● **Work required**
Do not copy the pictures; transcribe all other material exactly.
:: Source excerpt ::
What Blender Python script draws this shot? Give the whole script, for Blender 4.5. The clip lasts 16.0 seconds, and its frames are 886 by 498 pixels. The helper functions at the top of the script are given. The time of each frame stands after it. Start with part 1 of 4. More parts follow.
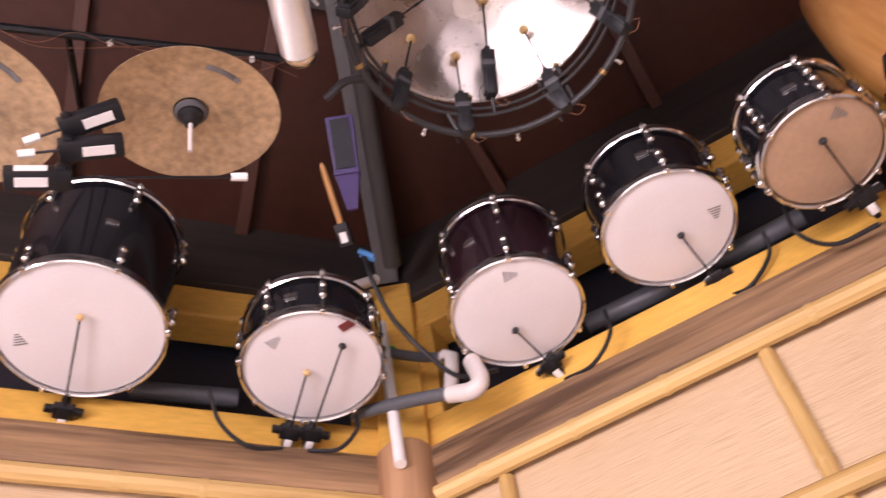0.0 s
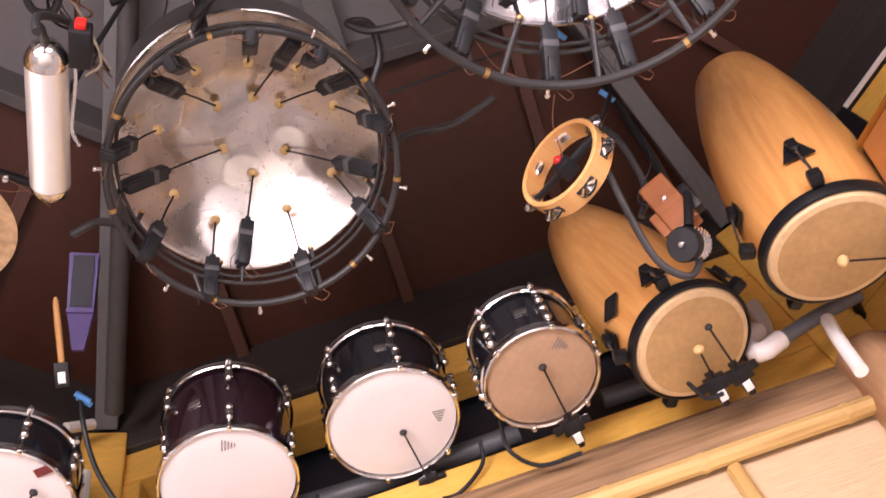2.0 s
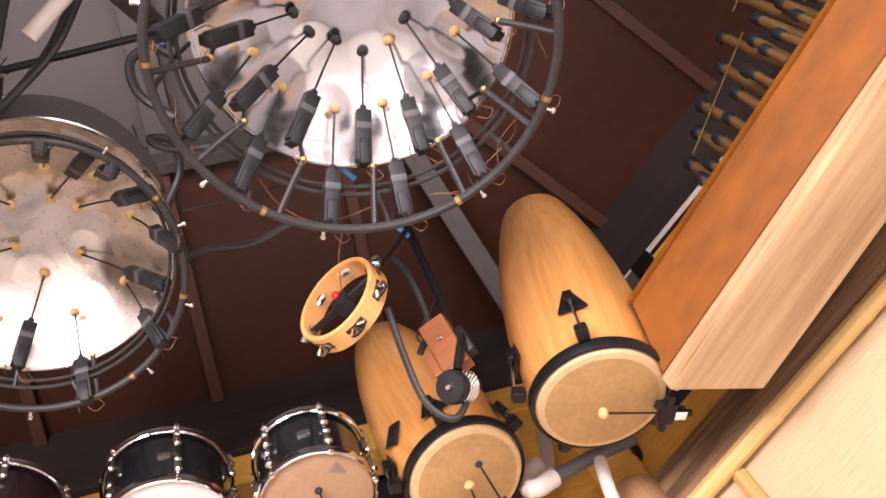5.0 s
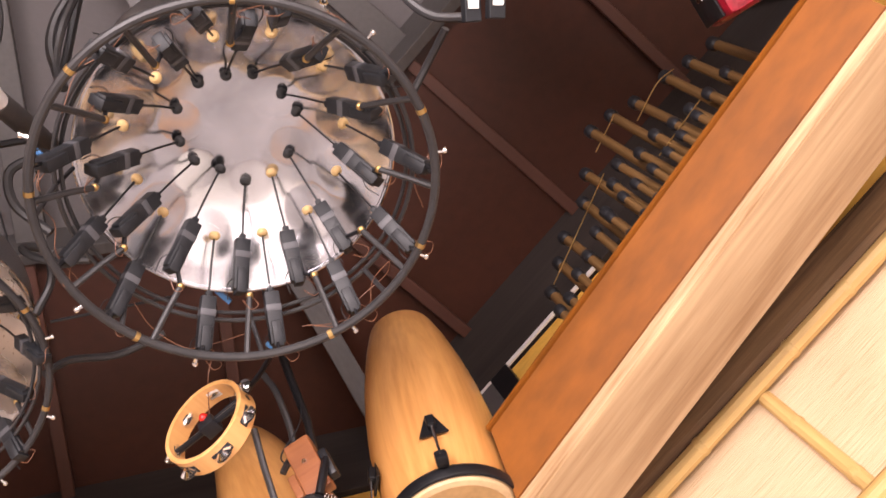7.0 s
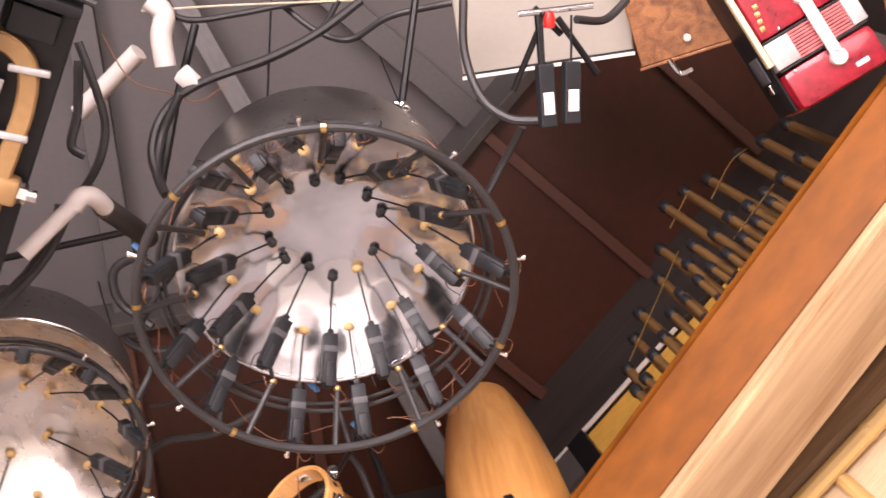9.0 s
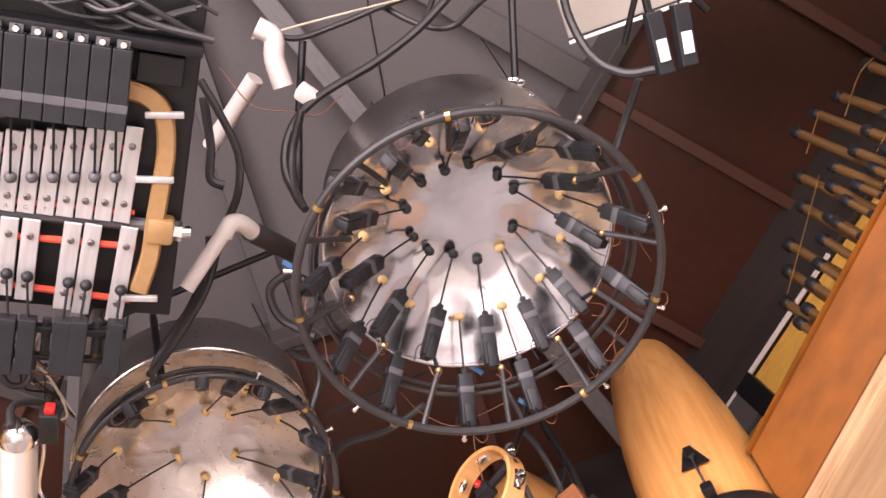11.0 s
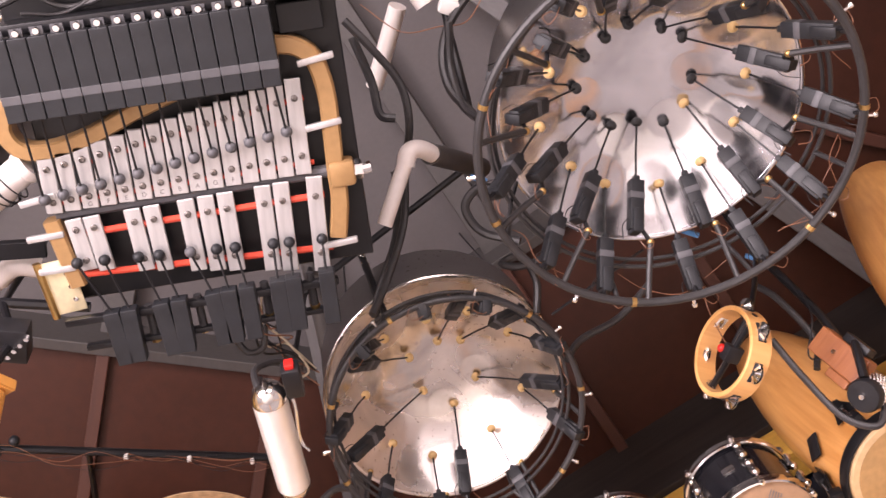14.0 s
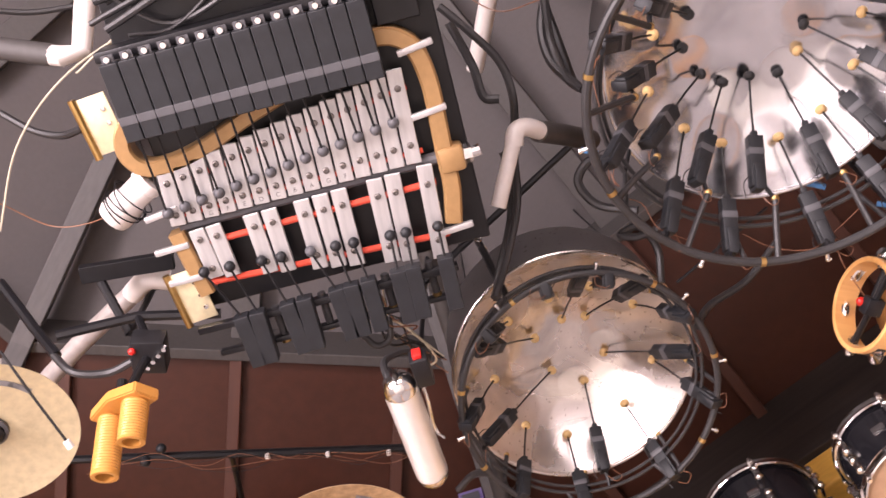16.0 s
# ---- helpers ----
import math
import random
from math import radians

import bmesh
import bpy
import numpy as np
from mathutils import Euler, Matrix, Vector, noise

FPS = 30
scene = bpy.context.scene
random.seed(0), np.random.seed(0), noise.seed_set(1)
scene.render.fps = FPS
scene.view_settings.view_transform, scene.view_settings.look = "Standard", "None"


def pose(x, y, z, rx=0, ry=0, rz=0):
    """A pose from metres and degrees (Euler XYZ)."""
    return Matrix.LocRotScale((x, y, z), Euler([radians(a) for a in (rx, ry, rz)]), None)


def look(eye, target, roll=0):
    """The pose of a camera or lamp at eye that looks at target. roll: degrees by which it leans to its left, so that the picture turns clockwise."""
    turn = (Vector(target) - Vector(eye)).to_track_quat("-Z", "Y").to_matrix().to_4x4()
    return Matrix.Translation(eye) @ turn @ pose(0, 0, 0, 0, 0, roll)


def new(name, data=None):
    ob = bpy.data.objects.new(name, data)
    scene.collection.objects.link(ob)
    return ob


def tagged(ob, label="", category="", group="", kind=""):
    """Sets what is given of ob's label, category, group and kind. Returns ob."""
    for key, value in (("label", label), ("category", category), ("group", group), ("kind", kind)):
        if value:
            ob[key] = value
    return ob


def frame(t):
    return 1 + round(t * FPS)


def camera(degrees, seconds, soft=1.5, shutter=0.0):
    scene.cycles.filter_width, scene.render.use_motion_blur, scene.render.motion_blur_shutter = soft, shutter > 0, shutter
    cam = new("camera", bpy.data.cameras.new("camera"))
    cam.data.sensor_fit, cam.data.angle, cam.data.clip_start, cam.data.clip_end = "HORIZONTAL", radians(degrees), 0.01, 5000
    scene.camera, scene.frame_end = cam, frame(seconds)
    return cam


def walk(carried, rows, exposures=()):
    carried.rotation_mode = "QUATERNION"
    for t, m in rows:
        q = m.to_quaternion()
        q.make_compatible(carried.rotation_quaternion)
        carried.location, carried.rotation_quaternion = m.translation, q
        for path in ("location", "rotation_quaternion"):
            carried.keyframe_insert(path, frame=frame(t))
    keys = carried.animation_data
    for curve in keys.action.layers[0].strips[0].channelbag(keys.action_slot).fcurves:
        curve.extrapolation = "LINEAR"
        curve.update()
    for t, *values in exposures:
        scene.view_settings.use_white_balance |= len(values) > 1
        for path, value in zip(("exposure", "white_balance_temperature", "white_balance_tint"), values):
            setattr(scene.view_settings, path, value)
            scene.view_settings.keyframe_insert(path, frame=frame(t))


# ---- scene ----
:::
● **Expected answer**
What Blender Python script draws this shot? Give the whole script, for Blender 4.5. The clip lasts 16.0 seconds, and its frames are 886 by 498 pixels. The helper functions at the top of the script are given. The time of each frame stands after it. Start with part 1 of 4. More parts follow.
0.0 s
2.0 s
5.0 s
7.0 s
9.0 s
11.0 s
14.0 s
16.0 s
# ---- helpers ----
import math
import random
from math import radians

import bmesh
import bpy
import numpy as np
from mathutils import Euler, Matrix, Vector, noise

FPS = 30
scene = bpy.context.scene
random.seed(0), np.random.seed(0), noise.seed_set(1)
scene.render.fps = FPS
scene.view_settings.view_transform, scene.view_settings.look = "Standard", "None"


def pose(x, y, z, rx=0, ry=0, rz=0):
    """A pose from metres and degrees (Euler XYZ)."""
    return Matrix.LocRotScale((x, y, z), Euler([radians(a) for a in (rx, ry, rz)]), None)


def look(eye, target, roll=0):
    """The pose of a camera or lamp at eye that looks at target. roll: degrees by which it leans to its left, so that the picture turns clockwise."""
    turn = (Vector(target) - Vector(eye)).to_track_quat("-Z", "Y").to_matrix().to_4x4()
    return Matrix.Translation(eye) @ turn @ pose(0, 0, 0, 0, 0, roll)


def new(name, data=None):
    ob = bpy.data.objects.new(name, data)
    scene.collection.objects.link(ob)
    return ob


def tagged(ob, label="", category="", group="", kind=""):
    """Sets what is given of ob's label, category, group and kind. Returns ob."""
    for key, value in (("label", label), ("category", category), ("group", group), ("kind", kind)):
        if value:
            ob[key] = value
    return ob


def frame(t):
    return 1 + round(t * FPS)


def camera(degrees, seconds, soft=1.5, shutter=0.0):
    scene.cycles.filter_width, scene.render.use_motion_blur, scene.render.motion_blur_shutter = soft, shutter > 0, shutter
    cam = new("camera", bpy.data.cameras.new("camera"))
    cam.data.sensor_fit, cam.data.angle, cam.data.clip_start, cam.data.clip_end = "HORIZONTAL", radians(degrees), 0.01, 5000
    scene.camera, scene.frame_end = cam, frame(seconds)
    return cam


def walk(carried, rows, exposures=()):
    carried.rotation_mode = "QUATERNION"
    for t, m in rows:
        q = m.to_quaternion()
        q.make_compatible(carried.rotation_quaternion)
        carried.location, carried.rotation_quaternion = m.translation, q
        for path in ("location", "rotation_quaternion"):
            carried.keyframe_insert(path, frame=frame(t))
    keys = carried.animation_data
    for curve in keys.action.layers[0].strips[0].channelbag(keys.action_slot).fcurves:
        curve.extrapolation = "LINEAR"
        curve.update()
    for t, *values in exposures:
        scene.view_settings.use_white_balance |= len(values) > 1
        for path, value in zip(("exposure", "white_balance_temperature", "white_balance_tint"), values):
            setattr(scene.view_settings, path, value)
            scene.view_settings.keyframe_insert(path, frame=frame(t))


# ---- scene ----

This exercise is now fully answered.